* [Provided material]
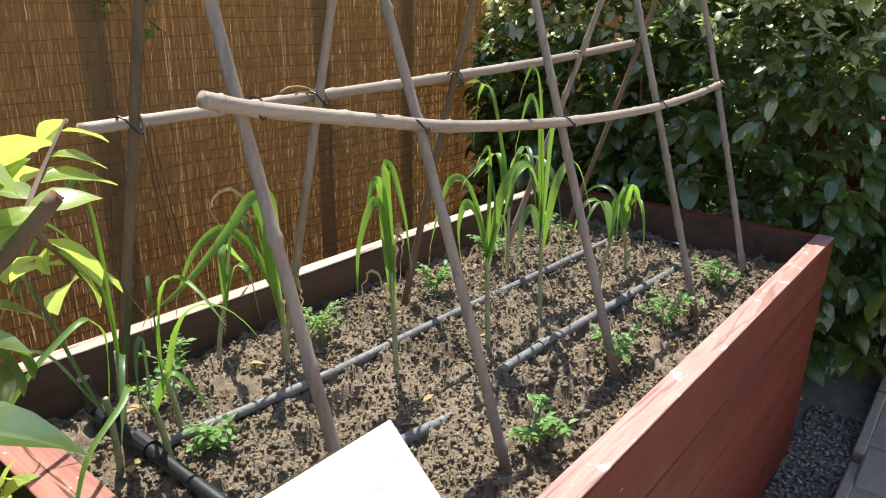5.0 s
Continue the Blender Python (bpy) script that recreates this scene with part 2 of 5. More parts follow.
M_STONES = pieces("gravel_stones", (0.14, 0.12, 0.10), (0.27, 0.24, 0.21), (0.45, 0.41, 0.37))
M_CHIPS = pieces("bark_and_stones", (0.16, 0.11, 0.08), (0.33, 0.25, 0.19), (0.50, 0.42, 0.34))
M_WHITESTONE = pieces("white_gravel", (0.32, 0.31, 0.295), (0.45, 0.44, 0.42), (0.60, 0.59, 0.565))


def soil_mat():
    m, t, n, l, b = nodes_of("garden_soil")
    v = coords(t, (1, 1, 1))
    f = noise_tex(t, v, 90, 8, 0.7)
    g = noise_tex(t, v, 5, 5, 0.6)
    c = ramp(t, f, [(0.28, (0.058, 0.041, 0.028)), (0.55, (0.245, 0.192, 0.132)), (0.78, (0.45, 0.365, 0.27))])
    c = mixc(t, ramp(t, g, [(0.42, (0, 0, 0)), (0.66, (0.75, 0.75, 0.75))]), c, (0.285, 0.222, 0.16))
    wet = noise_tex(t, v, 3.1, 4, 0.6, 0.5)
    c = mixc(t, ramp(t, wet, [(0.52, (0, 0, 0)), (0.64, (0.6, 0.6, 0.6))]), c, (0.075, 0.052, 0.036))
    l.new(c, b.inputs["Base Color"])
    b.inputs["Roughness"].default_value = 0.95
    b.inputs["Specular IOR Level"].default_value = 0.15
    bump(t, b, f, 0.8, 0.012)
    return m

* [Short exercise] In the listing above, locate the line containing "Continue the Blender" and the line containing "(0.60, 0.59, 0.565))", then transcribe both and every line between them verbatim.

* [Solution to the exercise]
Continue the Blender Python (bpy) script that recreates this scene with part 2 of 5. More parts follow.
M_STONES = pieces("gravel_stones", (0.14, 0.12, 0.10), (0.27, 0.24, 0.21), (0.45, 0.41, 0.37))
M_CHIPS = pieces("bark_and_stones", (0.16, 0.11, 0.08), (0.33, 0.25, 0.19), (0.50, 0.42, 0.34))
M_WHITESTONE = pieces("white_gravel", (0.32, 0.31, 0.295), (0.45, 0.44, 0.42), (0.60, 0.59, 0.565))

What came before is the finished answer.